Cable Cars Shackled in Transit Protest
SAN FRANCISCO — Handicapped protesters in wheelchairs chained themselves to a cable car Tuesday, blocking the tracks of San Francisco’s No. 1 tourist attraction to underscore demands for better access to public transportation.
“Try getting on one of those when you’re in a wheelchair,” one man shouted.
There was no violence during the demonstration at the Powell Street cable car turntable.
Police arrested 76 of the more than 100 protesters, most of them in wheelchairs, on charges of failure to disperse and blocking the street. Those arrested were taken to the Hall of Justice in vans equipped with wheelchair lifts.
“It’s a logistical nightmare,” Police Sgt. Jerry Senkir said from the jail where demonstrators were taken. “The great majority are requesting they be booked” instead of cited and released, he said.
The display of civil disobedience was the latest in a series of protests coinciding with the annual convention of the American Public Transit Assn., which continues through Thursday at the Moscone Convention Center.
Protest organizers said they are not against the cable cars, inaccessible to most handicapped people, but chose them as a symbol of their plight.
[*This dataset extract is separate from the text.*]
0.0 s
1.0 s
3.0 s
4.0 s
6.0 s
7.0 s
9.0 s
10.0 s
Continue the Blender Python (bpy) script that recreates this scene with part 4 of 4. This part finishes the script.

Service on the Powell Street cable car line was suspended during the protest. When the cars again rolled, several hundred bemused tourists were booed and heckled by the protesters.
For the most part, the tourists seemed to take it all in stride, patiently waiting for the protest to end and passing time by reading explanatory leaflets handed out by the protesters.
The demonstrators are pushing for a nationwide policy promoting access to public transit vehicles and systems for handicapped people. The American Public Transit Assn.’s policy is to let local public transit districts formulate policies on an individual basis.
During demonstrations on Sunday and Monday, 56 people were arrested.